In the current vacuum in American politics a racist populist like Donald Trump is able to appeal with some success to white working class Americans (though this should not be exaggerated as studies show middle income Americans are more likely to vote for him than poor Americans) and manipulate people’s anger to direct it against oppressed minorities. While this is by no means natural or inevitable it is also mistaken to suggest, as Bernie Sanders once did, that people will automatically unite in economic struggles and racism can be ignored until a later time. Any anti-capitalist movement will need principled socialist and anti-racist politics if it is to move forward.

Taylor reinforces this point when she argues that it’s not just simply a matter of moral compunction but rather it is one of necessity that obliges white workers to oppose racism if struggles against economic inequality are to be successful. A similar analogy can be drawn with Northern Ireland and the issue of sectarianism. Protestant and Catholic workers have united on several occasions on bread and butter issues most notably in 1932 during the Belfast Outdoor Relief Strike. However, socialist activists who played a key role in the strike avoided wider political issues such as the border and sectarianism, thereby allowing the Unionist employers to whip up anti Catholic bigotry and crush the fragile and temporary unity. Similar lessons apply to the US and activists cannot avoid the central issue of racism that continues to divide the American working class.

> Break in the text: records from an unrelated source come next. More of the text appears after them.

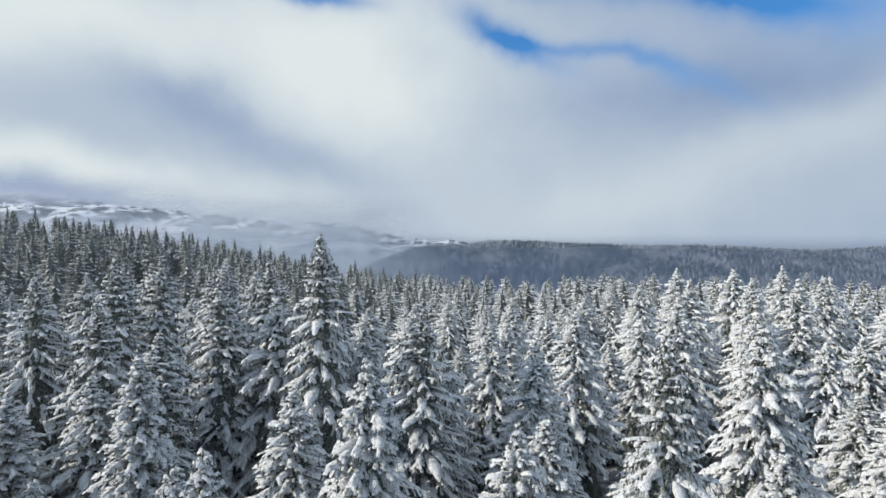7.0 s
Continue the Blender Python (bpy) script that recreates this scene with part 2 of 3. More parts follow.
# cost of one bough, by how near the tree stands: rings and corners of the snow cushion, snowy side twigs and needle fringe per metre, forks
DETAIL = {0: (6, 5, 7.0, 11.0, 2), 1: (4, 4, 4.5, 5.0, 0), 2: (4, 4, 2.2, 3.5, 0), 3: (2, 3, 1.8, 2.0, 0), 4: (2, 3, 0.9, 1.0, 0)}


def blades(soup, root, along, out, half, size):
    """Slim three-cornered sprays of needles."""
    k = len(root)
    if k:
        v = np.stack([root - along * half[:, None], root + along * half[:, None], root + out * size[:, None]], 1)
        soup.put(v.reshape(-1, 3), np.arange(3 * k).reshape(k, 3))


def fingers(rng, soup, root, way, length, width, thick, droop, rings, over):
    """Rounded sausages of snow lying on side twigs, each drooping towards its end."""
    k = len(root)
    if not k:
        return
    side = np.stack([-way[:, 1], way[:, 0], 0 * way[:, 0]], 1)
    side /= np.linalg.norm(side, axis=1)[:, None] + 1e-9
    q = np.linspace(0.05, 0.93, rings)
    mid = root[:, None] + way[:, None] * (length[:, None] * q)[..., None] - UP * (droop[:, None] * length[:, None] * q ** 2)[..., None]
    w = width[:, None] * (0.70 + 0.9 * q - 0.75 * q ** 3) * rng.uniform(0.8, 1.2, (k, rings))
    ang = np.radians(np.linspace(-105, 105, over))
    lump = rng.uniform(0.85, 1.15, (k, rings, over))
    v = mid[:, :, None] + (w[..., None] * np.sin(ang) * lump)[..., None] * side[:, None, None] + (w[..., None] * thick * (np.cos(ang) * lump + 0.1))[..., None] * UP
    tip = root + way * length[:, None] - UP * (droop * length + 0.25 * width)[:, None]
    v = np.concatenate([v.reshape(k, rings * over, 3), root[:, None], tip[:, None]], 1)
    n = rings * over + 2
    soup.put(v.reshape(-1, 3), (np.arange(k)[:, None, None] * n + FACES[rings, over][None]).reshape(-1, 3))


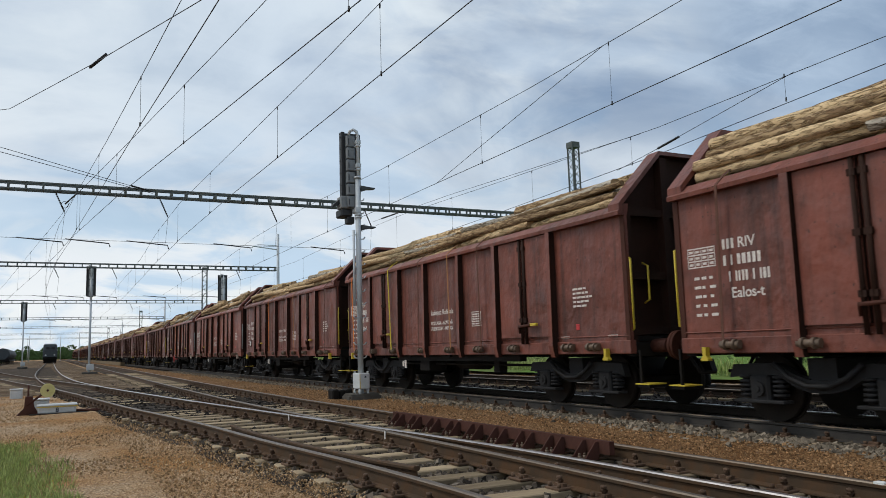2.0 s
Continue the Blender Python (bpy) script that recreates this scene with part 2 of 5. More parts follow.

From #BlackLivesMatter to Black Liberation is highly recommended for anyone who wants to further explore the workings of American racism and how it plays a central role in American society. Taylor expertly takes on several arguments as I’ve outlined above. But it’s not just an academic study and indeed is highly readable and accessible unlike some books on the subject. It is also a valuable guide to strategy and action that anti-racist socialists can employ in the struggle for a better world where racism and inequality are just a distant memory.